> _TO DO_: Quote exactly and only this range of lines in the data below: the line that holds "scene.view_settings.use_white_balance |= len(values)" to the line that holds "scene.view_settings.keyframe_insert(path, frame=frame(t))", both included.

> _RECORDS_:
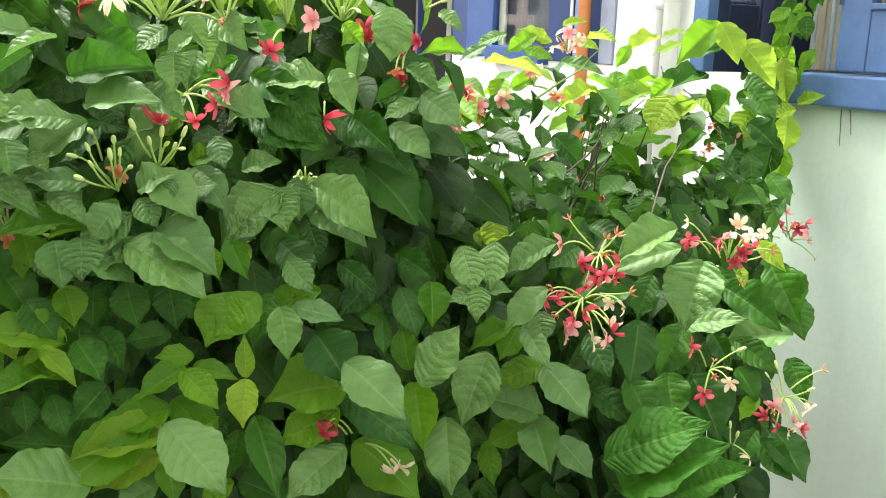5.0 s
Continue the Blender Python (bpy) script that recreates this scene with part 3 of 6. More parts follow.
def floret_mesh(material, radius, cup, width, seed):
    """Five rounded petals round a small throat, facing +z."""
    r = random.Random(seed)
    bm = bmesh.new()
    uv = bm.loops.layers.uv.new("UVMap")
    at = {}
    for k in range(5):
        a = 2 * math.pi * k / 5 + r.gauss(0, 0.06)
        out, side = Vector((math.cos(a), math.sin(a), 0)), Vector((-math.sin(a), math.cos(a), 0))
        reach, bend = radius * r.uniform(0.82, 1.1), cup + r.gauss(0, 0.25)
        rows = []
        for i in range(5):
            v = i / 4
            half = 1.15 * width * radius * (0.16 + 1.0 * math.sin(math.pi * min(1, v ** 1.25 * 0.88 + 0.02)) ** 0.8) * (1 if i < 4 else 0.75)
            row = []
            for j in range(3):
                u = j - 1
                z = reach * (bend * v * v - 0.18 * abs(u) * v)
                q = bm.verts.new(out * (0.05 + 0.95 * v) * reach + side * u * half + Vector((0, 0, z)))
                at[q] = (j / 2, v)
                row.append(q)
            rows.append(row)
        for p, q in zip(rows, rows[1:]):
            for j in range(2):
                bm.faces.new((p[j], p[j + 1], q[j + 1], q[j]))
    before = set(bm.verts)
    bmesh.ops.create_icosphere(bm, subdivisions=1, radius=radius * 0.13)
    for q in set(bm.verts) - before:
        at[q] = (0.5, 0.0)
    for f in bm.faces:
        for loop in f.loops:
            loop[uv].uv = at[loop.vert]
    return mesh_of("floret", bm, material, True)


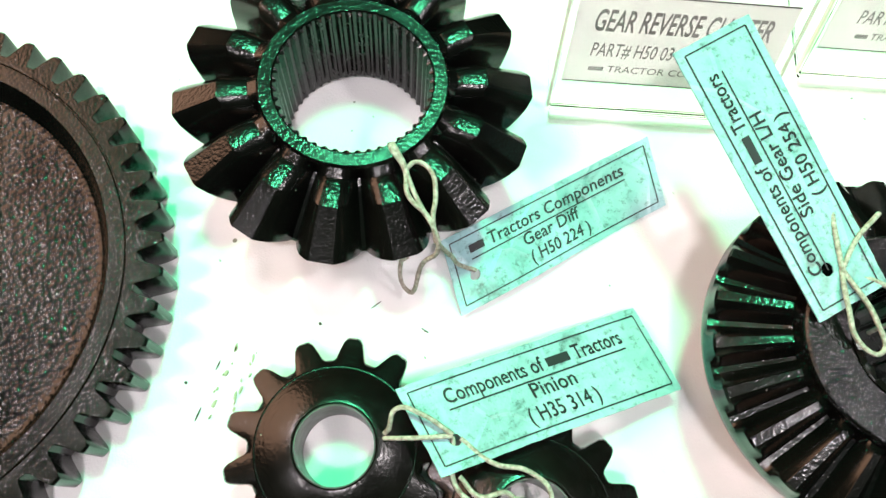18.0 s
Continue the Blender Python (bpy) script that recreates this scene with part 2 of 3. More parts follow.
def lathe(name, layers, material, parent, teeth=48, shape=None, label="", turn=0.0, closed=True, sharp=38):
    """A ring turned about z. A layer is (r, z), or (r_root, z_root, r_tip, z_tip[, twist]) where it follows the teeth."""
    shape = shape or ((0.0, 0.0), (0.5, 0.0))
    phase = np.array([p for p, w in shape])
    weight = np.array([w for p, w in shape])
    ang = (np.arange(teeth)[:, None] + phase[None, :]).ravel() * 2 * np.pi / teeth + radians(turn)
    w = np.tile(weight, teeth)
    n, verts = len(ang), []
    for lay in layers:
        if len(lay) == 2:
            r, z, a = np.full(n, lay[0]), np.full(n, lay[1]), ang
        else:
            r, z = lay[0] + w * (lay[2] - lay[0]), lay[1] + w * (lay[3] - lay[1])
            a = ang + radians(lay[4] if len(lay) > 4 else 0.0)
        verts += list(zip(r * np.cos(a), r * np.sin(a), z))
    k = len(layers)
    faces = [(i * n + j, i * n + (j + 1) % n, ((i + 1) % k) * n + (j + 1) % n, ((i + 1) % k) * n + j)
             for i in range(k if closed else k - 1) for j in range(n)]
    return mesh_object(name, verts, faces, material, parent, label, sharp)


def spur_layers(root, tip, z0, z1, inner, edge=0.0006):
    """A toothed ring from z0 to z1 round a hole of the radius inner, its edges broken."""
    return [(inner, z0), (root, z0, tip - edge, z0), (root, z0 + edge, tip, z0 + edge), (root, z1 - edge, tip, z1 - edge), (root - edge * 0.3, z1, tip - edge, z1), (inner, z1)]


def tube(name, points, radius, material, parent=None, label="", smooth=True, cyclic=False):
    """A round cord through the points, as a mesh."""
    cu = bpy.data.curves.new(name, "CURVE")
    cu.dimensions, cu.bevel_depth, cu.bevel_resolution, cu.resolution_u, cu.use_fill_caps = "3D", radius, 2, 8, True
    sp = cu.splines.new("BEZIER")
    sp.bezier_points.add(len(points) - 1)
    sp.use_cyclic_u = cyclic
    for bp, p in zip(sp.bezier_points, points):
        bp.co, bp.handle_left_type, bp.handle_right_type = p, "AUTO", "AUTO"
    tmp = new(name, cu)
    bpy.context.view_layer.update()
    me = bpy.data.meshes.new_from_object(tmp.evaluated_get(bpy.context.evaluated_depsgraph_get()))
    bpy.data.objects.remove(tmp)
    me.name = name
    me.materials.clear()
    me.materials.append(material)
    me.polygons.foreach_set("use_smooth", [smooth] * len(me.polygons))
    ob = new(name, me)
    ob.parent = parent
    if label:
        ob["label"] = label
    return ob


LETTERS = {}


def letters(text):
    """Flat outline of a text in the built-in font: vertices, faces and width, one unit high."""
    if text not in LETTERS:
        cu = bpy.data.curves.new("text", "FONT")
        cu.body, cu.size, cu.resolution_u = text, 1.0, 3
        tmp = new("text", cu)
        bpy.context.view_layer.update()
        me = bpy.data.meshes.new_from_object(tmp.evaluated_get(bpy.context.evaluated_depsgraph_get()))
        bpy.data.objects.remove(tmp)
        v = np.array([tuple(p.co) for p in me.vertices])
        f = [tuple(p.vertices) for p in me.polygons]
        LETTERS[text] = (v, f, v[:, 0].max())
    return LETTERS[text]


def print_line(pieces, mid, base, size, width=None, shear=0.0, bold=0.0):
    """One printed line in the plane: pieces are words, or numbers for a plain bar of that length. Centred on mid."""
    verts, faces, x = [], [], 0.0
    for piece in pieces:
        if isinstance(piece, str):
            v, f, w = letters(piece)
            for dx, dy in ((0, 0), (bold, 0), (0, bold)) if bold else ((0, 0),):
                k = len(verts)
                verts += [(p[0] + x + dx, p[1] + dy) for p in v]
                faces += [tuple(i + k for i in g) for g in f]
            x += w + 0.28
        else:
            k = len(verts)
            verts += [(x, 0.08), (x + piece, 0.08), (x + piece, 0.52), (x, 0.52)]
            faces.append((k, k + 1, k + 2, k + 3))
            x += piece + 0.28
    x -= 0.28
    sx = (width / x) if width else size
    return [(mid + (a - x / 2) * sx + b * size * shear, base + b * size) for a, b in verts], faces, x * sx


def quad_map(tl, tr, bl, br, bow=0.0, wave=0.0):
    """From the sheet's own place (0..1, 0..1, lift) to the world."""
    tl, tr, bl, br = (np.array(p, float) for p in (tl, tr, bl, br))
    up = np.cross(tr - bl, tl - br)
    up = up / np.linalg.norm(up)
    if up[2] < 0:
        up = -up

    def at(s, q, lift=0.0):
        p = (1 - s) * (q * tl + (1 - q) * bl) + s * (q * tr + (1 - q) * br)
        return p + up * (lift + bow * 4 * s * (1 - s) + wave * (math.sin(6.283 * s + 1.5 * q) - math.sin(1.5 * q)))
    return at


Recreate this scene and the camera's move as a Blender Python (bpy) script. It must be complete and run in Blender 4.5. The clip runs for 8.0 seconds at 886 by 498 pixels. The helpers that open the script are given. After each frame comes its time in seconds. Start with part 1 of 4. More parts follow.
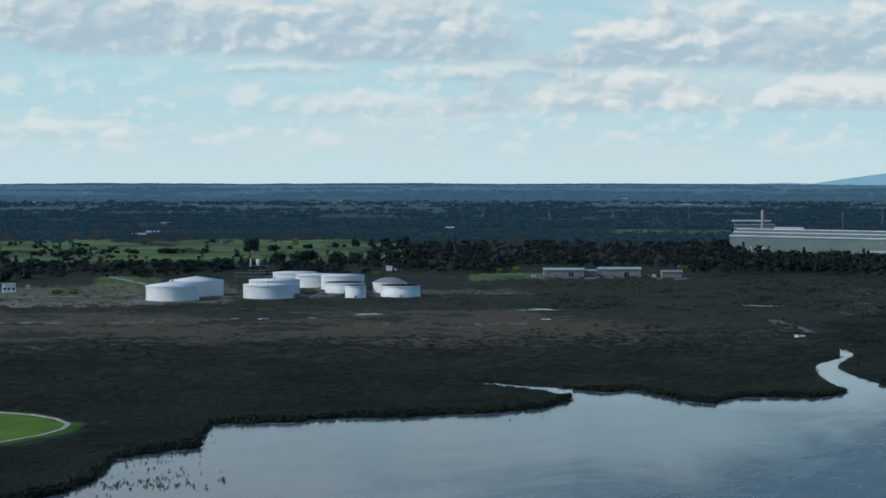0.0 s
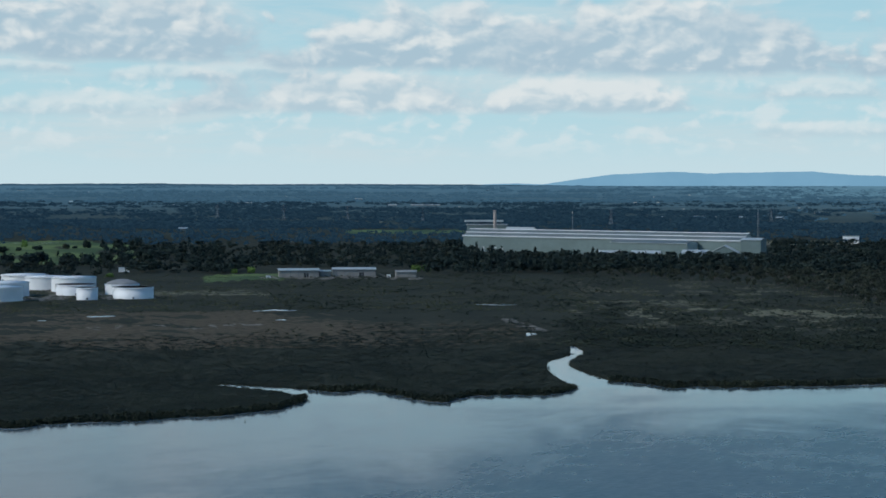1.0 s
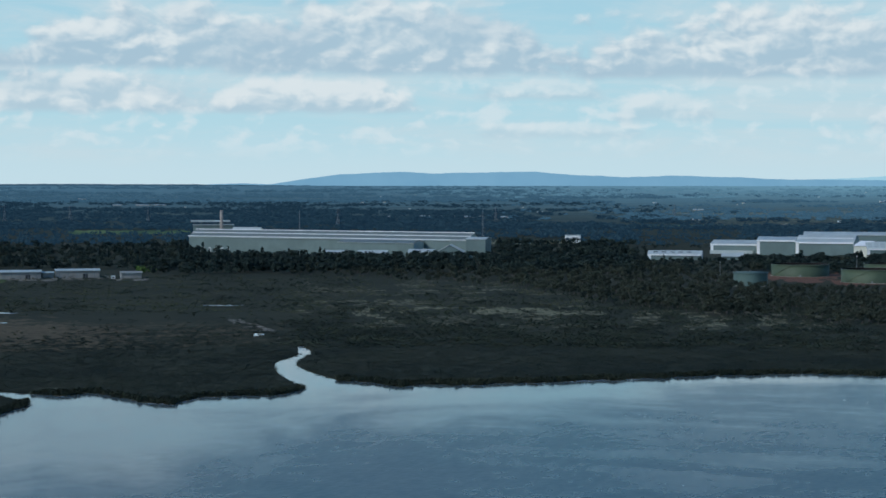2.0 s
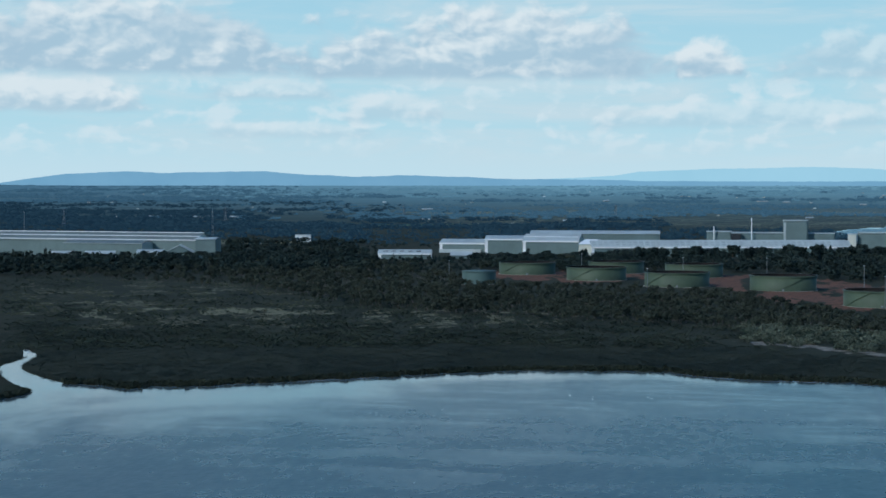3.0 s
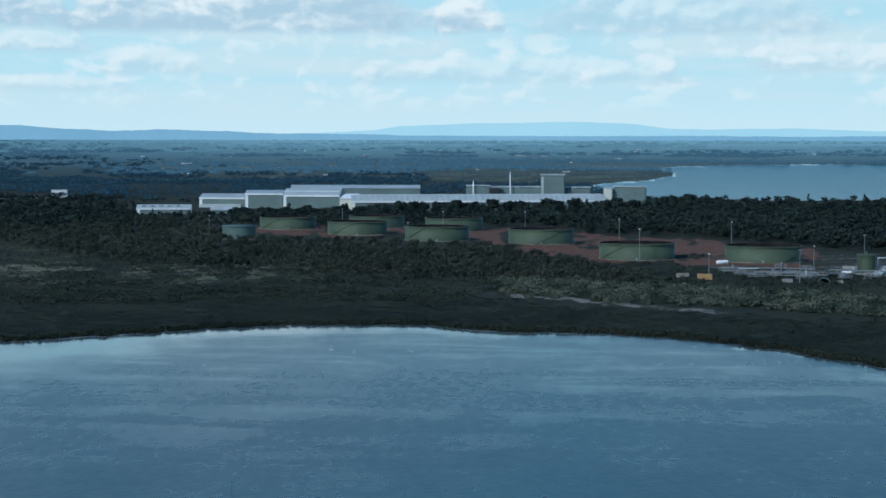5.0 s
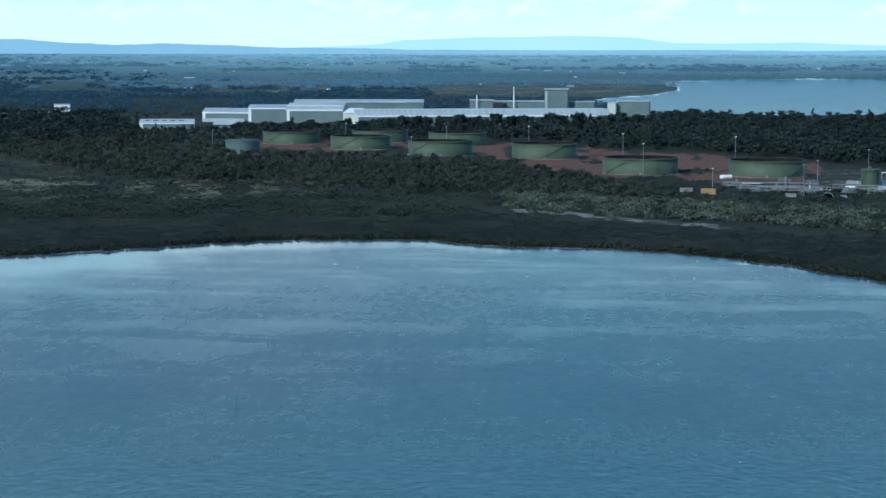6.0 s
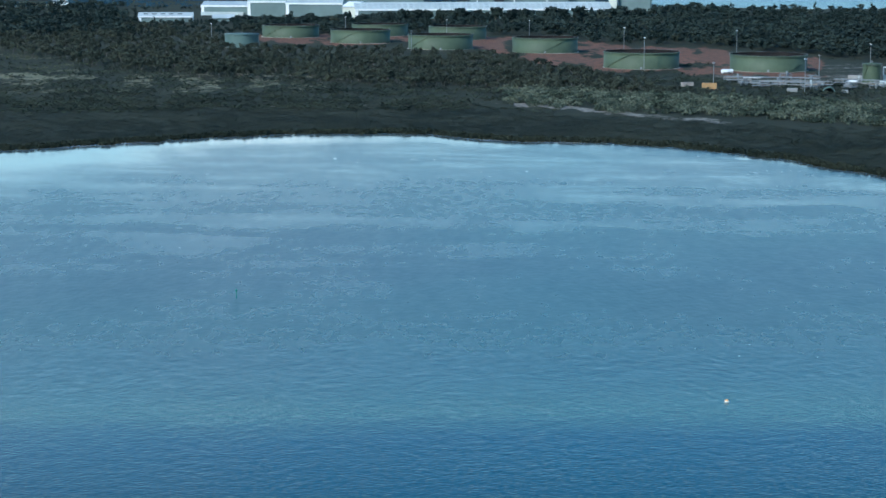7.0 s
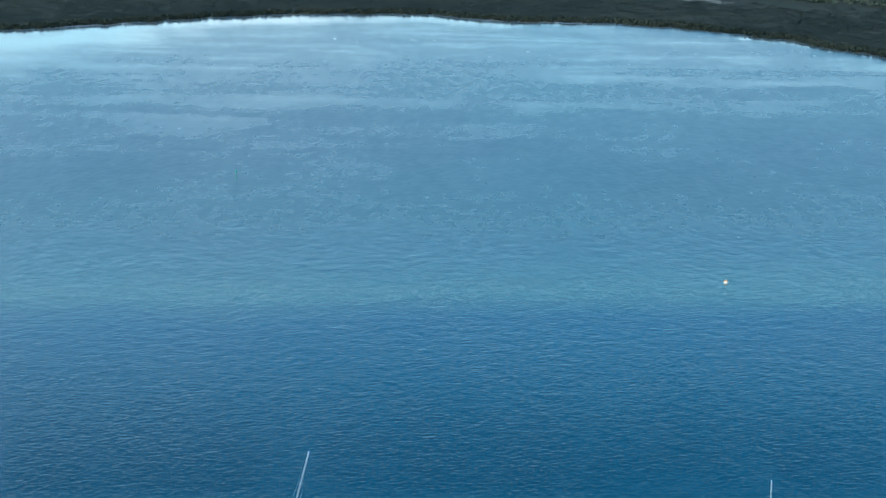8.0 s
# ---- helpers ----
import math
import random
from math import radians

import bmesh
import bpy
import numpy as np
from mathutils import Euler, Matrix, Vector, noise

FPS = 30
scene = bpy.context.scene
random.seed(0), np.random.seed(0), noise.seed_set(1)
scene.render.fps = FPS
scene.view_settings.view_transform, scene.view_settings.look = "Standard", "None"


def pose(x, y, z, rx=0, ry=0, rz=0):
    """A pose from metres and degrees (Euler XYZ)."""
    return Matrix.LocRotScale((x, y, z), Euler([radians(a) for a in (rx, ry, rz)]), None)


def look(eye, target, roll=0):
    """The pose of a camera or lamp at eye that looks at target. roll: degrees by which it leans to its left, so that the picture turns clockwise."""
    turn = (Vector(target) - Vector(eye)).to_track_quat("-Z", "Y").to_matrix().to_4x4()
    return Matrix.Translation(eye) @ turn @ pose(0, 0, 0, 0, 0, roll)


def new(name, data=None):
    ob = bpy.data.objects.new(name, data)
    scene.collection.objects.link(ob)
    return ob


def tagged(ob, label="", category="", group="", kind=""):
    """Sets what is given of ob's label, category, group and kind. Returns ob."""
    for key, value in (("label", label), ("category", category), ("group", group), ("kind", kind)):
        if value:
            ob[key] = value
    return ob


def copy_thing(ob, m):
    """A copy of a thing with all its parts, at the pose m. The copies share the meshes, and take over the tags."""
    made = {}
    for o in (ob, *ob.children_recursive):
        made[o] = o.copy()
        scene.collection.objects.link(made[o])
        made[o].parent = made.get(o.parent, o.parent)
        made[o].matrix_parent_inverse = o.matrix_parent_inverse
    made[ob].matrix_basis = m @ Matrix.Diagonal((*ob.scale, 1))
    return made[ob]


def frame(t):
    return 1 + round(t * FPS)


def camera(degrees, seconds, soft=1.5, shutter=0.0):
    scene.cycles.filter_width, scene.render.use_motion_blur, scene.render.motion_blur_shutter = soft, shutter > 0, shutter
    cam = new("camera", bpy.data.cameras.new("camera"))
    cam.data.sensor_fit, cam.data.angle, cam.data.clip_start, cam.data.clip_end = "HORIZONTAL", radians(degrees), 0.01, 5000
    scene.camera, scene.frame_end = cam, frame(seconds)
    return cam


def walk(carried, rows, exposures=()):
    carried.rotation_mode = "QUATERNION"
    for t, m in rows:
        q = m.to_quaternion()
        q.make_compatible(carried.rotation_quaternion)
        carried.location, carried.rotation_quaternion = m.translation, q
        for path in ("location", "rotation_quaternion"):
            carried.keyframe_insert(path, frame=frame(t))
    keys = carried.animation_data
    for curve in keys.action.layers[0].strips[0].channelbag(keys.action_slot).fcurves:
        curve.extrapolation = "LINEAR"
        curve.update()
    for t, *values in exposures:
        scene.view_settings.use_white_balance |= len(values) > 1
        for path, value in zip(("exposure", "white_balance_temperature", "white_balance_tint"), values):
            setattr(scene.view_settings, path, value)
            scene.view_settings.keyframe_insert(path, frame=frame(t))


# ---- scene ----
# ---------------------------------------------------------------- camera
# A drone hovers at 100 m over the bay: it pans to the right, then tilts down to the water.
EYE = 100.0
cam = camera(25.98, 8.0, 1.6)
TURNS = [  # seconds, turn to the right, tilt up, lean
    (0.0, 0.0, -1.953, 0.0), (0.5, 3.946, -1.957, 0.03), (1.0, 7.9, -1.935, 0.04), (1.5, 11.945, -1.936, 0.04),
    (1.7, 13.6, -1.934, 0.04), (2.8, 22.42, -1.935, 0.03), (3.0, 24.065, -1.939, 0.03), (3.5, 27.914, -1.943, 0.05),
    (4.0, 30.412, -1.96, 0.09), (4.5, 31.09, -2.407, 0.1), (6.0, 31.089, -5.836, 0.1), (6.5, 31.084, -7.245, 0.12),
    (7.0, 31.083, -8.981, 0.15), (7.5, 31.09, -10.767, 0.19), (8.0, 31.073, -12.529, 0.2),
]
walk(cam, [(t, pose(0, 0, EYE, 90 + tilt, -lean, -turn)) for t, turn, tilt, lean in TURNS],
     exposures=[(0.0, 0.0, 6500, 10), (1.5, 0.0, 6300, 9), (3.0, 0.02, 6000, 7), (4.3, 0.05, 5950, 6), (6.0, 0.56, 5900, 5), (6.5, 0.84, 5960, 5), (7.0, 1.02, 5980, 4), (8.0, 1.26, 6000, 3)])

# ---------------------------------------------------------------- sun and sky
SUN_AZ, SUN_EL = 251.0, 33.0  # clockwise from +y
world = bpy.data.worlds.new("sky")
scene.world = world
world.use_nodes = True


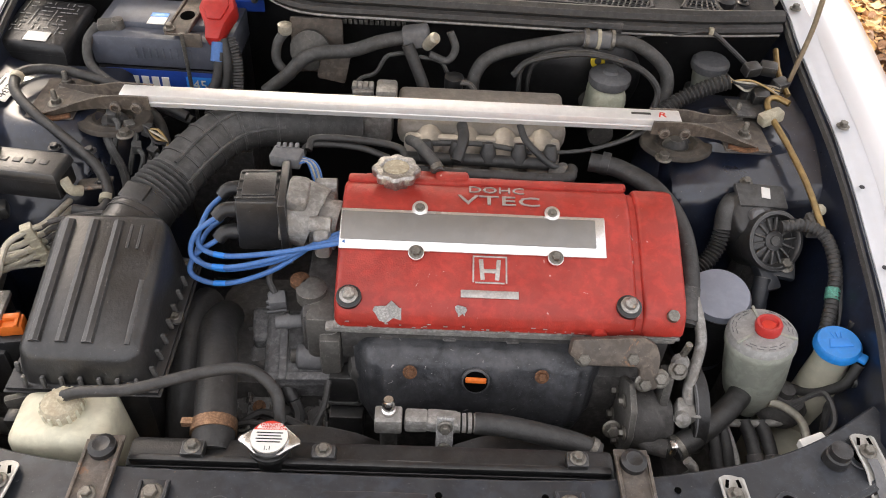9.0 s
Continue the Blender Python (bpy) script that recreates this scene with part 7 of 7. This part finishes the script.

> _EXERCISE RESULT_:
        scene.view_settings.use_white_balance |= len(values) > 1
        for path, value in zip(("exposure", "white_balance_temperature", "white_balance_tint"), values):
            setattr(scene.view_settings, path, value)
            scene.view_settings.keyframe_insert(path, frame=frame(t))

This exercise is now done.